→ **Source material**
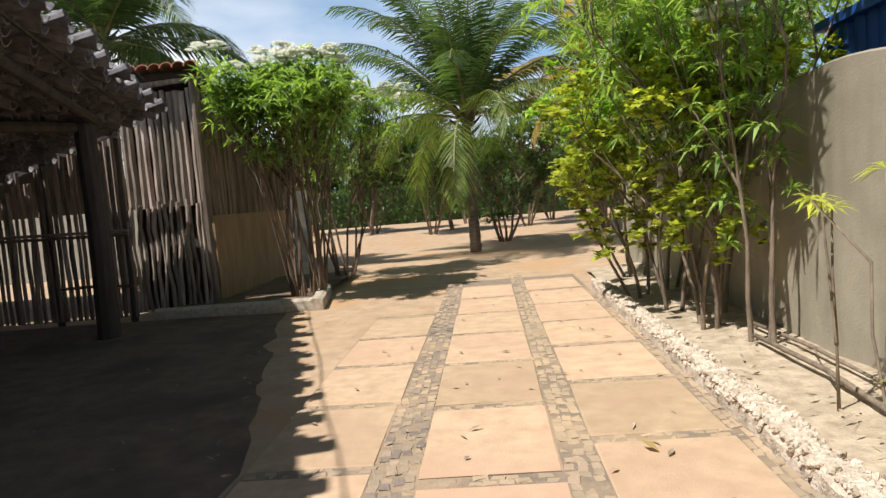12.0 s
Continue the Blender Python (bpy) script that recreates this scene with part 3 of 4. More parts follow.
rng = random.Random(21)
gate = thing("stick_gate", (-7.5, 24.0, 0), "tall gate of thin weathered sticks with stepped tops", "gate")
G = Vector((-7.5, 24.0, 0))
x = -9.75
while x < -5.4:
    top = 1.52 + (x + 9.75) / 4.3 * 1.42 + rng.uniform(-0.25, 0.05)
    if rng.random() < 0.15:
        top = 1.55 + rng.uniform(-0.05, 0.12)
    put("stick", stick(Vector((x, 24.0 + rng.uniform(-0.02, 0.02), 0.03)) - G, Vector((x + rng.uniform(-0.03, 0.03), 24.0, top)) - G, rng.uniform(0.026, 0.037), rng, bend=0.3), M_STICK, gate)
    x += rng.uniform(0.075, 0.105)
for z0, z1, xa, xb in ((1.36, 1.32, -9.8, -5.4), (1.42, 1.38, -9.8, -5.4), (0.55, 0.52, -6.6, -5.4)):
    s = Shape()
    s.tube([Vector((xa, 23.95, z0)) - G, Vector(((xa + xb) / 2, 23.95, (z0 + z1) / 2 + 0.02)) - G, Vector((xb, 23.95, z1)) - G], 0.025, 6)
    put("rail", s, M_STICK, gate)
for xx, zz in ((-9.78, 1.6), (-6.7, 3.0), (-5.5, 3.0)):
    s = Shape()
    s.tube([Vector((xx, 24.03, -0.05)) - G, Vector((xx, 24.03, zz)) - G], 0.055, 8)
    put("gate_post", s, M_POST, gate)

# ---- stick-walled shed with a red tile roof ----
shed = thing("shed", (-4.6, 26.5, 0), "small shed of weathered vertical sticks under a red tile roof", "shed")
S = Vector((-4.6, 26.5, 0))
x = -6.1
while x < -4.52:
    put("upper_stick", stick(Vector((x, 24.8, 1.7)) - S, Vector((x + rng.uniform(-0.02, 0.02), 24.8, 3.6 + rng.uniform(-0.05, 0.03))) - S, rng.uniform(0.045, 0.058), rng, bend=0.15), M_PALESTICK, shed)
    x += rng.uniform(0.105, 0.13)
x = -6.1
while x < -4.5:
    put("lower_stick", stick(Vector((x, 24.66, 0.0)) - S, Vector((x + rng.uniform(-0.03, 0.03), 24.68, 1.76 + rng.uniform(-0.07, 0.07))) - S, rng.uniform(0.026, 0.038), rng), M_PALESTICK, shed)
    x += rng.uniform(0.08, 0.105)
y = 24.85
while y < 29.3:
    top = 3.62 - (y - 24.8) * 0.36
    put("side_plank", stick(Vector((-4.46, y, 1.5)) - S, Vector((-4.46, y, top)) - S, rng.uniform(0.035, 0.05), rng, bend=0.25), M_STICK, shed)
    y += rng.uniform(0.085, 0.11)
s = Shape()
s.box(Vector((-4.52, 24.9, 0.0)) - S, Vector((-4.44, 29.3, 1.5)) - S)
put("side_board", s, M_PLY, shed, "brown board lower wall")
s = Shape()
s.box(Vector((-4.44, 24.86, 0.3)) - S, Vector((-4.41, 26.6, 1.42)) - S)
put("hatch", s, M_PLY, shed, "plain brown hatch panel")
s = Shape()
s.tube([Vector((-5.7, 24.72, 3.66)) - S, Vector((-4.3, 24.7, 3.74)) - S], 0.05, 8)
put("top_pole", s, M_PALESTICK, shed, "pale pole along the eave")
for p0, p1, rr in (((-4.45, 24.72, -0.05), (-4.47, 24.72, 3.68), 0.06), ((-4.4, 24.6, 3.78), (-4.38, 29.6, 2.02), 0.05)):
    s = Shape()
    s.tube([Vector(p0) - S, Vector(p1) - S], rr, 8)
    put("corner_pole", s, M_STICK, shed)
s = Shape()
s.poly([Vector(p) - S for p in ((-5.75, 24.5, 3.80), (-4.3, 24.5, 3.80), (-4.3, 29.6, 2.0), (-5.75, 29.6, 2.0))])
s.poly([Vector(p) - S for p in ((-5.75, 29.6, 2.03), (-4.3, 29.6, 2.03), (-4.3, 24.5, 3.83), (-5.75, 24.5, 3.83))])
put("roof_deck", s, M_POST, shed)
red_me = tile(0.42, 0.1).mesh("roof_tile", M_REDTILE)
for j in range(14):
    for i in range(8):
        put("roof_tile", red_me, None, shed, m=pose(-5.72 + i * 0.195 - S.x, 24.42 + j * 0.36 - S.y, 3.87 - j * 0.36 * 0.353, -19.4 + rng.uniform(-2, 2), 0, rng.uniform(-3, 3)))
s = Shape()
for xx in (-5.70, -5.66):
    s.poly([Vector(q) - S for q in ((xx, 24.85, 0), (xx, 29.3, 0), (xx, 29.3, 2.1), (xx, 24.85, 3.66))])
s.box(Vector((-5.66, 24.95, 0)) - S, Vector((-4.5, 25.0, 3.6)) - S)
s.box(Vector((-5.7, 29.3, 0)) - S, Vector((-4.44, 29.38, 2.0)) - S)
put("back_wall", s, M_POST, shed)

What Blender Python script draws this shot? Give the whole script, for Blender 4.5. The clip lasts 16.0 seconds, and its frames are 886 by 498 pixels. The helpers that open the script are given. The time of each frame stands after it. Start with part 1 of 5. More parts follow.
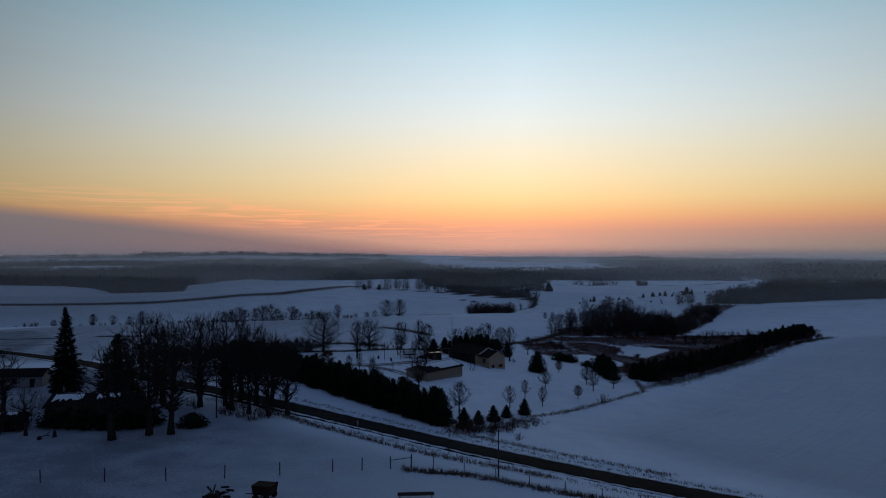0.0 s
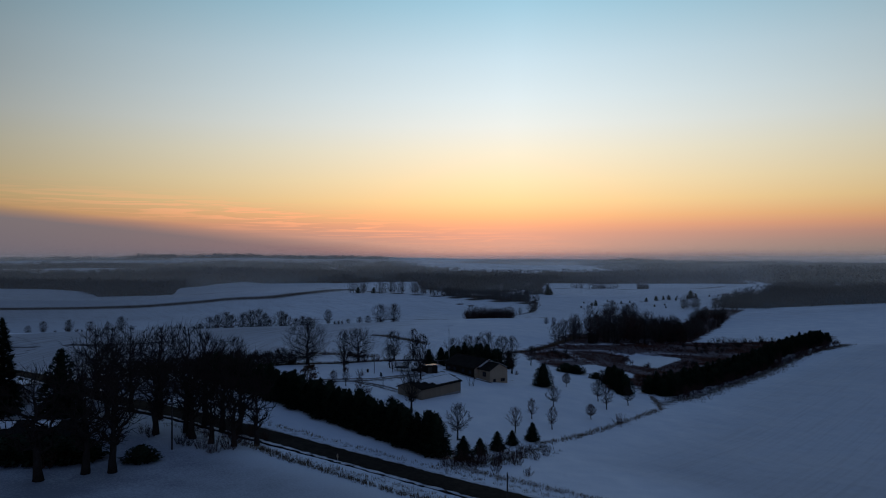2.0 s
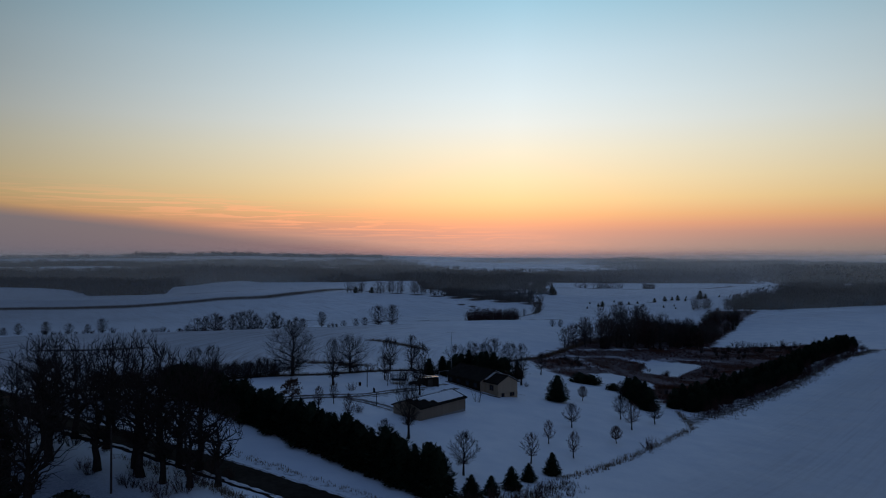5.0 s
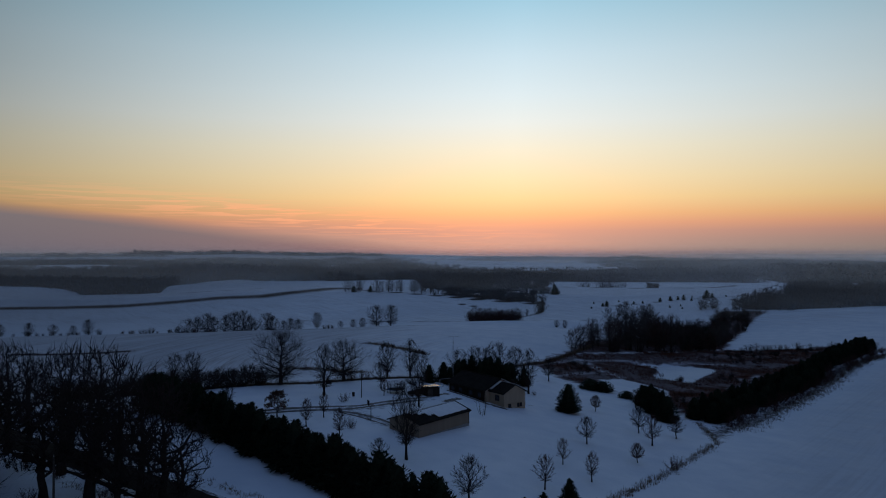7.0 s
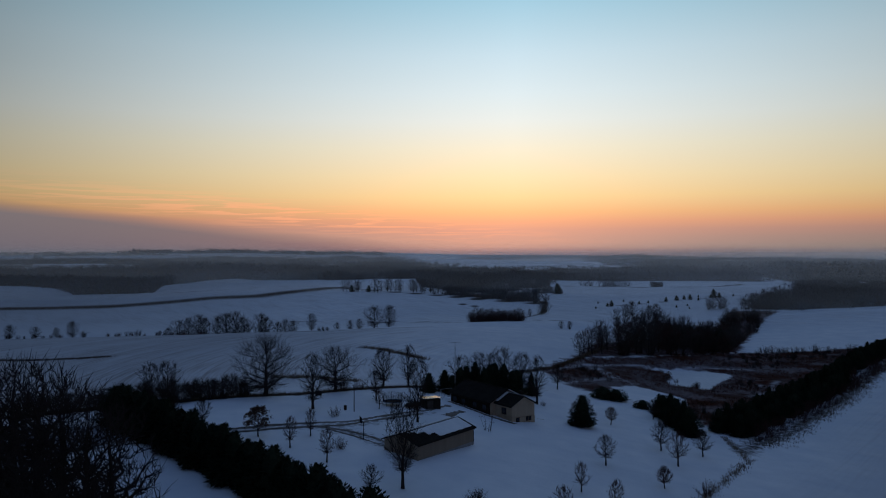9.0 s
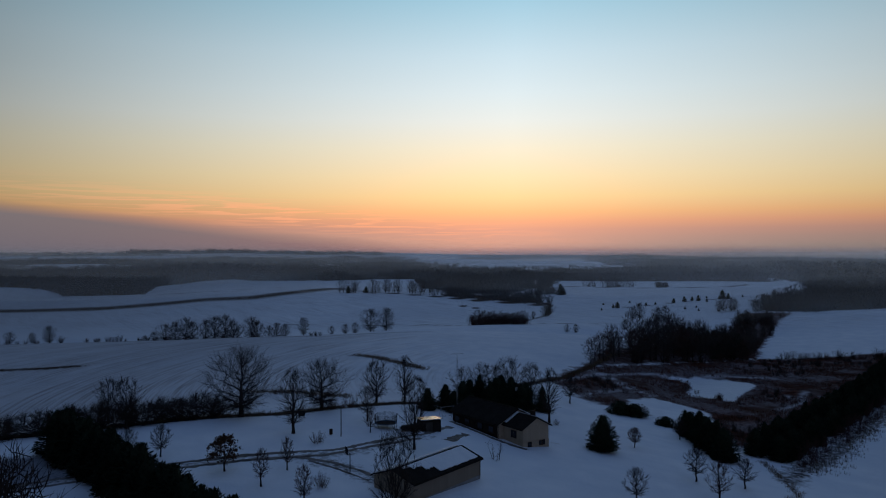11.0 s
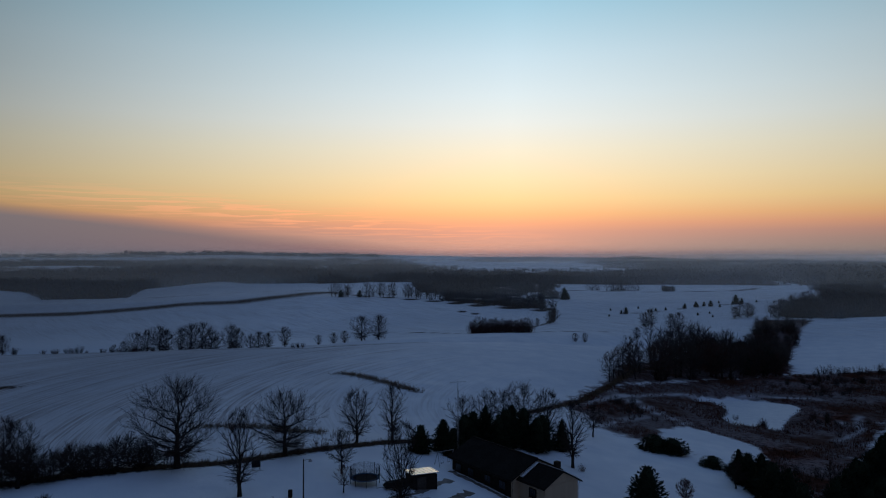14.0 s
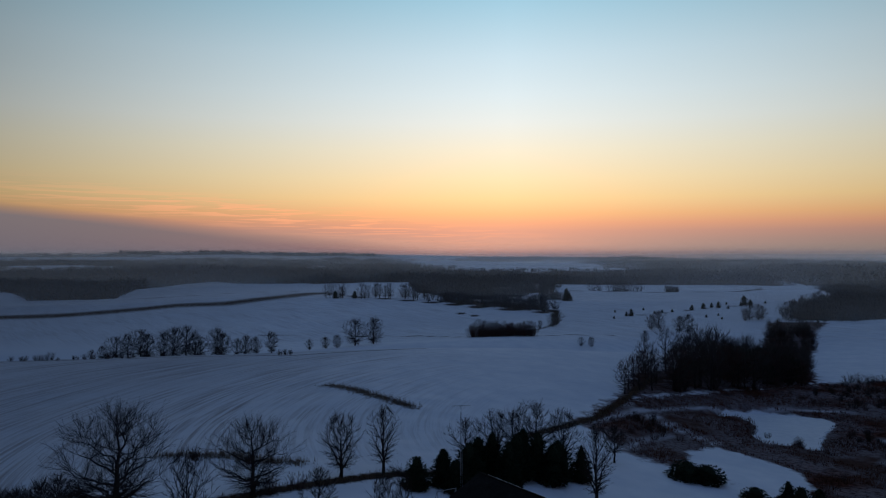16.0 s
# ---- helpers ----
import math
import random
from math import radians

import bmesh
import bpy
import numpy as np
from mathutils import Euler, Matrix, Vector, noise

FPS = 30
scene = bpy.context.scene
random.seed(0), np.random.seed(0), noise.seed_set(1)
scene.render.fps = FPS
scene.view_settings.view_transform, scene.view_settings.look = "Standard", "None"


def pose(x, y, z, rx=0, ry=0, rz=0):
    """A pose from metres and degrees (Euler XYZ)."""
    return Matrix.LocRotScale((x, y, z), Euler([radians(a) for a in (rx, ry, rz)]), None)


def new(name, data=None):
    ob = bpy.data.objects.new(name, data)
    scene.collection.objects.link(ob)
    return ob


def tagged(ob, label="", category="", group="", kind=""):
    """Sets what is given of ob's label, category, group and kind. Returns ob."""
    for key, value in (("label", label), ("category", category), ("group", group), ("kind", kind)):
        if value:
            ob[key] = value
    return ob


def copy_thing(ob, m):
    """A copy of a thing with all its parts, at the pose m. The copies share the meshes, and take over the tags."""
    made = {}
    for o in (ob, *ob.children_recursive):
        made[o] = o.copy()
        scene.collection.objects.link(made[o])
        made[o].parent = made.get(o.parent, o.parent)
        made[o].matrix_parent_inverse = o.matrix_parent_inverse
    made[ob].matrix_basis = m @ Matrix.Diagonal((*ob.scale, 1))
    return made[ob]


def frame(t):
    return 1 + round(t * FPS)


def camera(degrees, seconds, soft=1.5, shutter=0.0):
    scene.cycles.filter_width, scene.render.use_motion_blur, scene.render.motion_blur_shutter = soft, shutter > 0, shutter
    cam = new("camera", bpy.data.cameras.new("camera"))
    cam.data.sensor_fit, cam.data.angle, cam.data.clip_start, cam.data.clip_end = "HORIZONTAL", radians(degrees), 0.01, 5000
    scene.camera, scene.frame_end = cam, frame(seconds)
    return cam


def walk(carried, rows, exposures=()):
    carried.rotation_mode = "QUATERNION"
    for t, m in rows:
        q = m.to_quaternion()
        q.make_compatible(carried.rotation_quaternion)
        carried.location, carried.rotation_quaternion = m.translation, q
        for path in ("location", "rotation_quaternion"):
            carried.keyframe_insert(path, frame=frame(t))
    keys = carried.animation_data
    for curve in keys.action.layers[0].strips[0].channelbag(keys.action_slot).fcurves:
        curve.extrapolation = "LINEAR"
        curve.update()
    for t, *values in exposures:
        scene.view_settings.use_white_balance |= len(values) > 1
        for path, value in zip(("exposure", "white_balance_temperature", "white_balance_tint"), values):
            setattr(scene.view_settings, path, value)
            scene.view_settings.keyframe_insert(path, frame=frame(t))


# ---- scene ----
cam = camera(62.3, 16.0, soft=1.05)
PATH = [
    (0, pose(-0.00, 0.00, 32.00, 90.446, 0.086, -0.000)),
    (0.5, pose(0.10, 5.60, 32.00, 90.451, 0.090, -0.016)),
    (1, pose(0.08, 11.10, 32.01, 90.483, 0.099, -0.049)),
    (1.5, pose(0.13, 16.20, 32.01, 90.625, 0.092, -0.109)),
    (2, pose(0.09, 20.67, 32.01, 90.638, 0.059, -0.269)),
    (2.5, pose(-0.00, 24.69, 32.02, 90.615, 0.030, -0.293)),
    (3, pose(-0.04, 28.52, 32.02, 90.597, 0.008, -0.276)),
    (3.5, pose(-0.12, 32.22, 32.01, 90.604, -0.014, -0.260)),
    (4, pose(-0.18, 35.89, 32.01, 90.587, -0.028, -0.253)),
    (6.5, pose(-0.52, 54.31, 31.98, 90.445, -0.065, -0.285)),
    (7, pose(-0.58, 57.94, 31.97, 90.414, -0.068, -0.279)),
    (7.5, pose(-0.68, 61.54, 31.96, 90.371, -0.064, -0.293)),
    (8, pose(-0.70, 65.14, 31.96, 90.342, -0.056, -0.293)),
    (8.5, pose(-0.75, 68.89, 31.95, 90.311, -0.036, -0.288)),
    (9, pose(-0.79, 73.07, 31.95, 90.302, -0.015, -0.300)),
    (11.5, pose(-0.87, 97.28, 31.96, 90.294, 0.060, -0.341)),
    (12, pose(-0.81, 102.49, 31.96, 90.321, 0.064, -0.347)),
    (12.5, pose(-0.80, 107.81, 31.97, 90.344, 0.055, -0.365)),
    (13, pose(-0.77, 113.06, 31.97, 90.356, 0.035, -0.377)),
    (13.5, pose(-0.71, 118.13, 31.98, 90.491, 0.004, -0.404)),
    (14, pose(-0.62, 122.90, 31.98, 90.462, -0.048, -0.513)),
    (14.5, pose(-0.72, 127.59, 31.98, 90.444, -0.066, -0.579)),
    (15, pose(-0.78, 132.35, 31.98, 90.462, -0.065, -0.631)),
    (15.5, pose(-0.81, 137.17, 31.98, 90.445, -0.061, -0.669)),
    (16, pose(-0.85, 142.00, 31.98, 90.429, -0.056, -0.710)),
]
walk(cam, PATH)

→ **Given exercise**
From the line with "Continue the Blender" through the line with "s, M_POST, gate)", set down every line exactly and nothing besides.

→ **Task output**
Continue the Blender Python (bpy) script that recreates this scene with part 3 of 4. More parts follow.
rng = random.Random(21)
gate = thing("stick_gate", (-7.5, 24.0, 0), "tall gate of thin weathered sticks with stepped tops", "gate")
G = Vector((-7.5, 24.0, 0))
x = -9.75
while x < -5.4:
    top = 1.52 + (x + 9.75) / 4.3 * 1.42 + rng.uniform(-0.25, 0.05)
    if rng.random() < 0.15:
        top = 1.55 + rng.uniform(-0.05, 0.12)
    put("stick", stick(Vector((x, 24.0 + rng.uniform(-0.02, 0.02), 0.03)) - G, Vector((x + rng.uniform(-0.03, 0.03), 24.0, top)) - G, rng.uniform(0.026, 0.037), rng, bend=0.3), M_STICK, gate)
    x += rng.uniform(0.075, 0.105)
for z0, z1, xa, xb in ((1.36, 1.32, -9.8, -5.4), (1.42, 1.38, -9.8, -5.4), (0.55, 0.52, -6.6, -5.4)):
    s = Shape()
    s.tube([Vector((xa, 23.95, z0)) - G, Vector(((xa + xb) / 2, 23.95, (z0 + z1) / 2 + 0.02)) - G, Vector((xb, 23.95, z1)) - G], 0.025, 6)
    put("rail", s, M_STICK, gate)
for xx, zz in ((-9.78, 1.6), (-6.7, 3.0), (-5.5, 3.0)):
    s = Shape()
    s.tube([Vector((xx, 24.03, -0.05)) - G, Vector((xx, 24.03, zz)) - G], 0.055, 8)
    put("gate_post", s, M_POST, gate)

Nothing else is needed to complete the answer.